Une vie meilleure dans le Kivu

Ou comment la population congolaise modernise son agriculture

En dépit de ses abondantes richesses minières, la République démocratique du Congo (RDC) est l’un des pays les plus pauvres de la planète. La sous-enchère salariale, la corruption, les années de guerre et la croissance démographique en sont les causes les plus évidentes. La pauvreté touche surtout les provinces du Nord-Kivu et du Sud-Kivu.

L’agriculture y est la principale activité économique. Hélas, de nombreuses exploitations modernes ont été abandonnées ou sont laissées à l’état de jachère, notamment à cause des pillages, de l’instabilité politique et de l’effondrement des prix des produits agricoles.
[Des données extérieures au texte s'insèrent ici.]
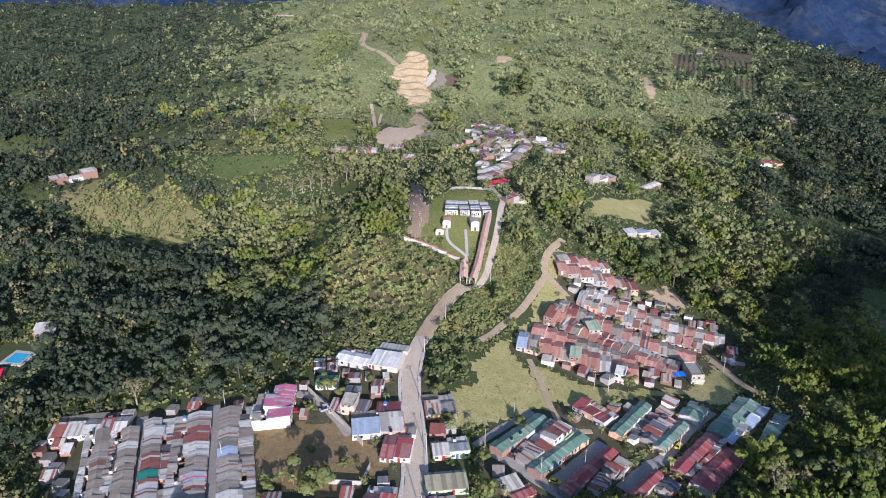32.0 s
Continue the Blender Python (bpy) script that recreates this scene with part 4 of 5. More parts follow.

Le délabrement des routes, la pénurie d’engrais et la rareté des infrastructures agricoles sont des facteurs aggravants.

Les petits agriculteurs sont confrontés à des problèmes de taille : il leur manque à la fois les moyens de développer une production durable, une bonne organisation et l’accès au marché, conditions indispensables pour cultiver selon les meilleures techniques et écouler leur production. Les lacunes dans la chaîne de valeur et l’absence de connaissances techniques concernant le calcul des coûts de production entravent davantage encore l’économie agricole de la région.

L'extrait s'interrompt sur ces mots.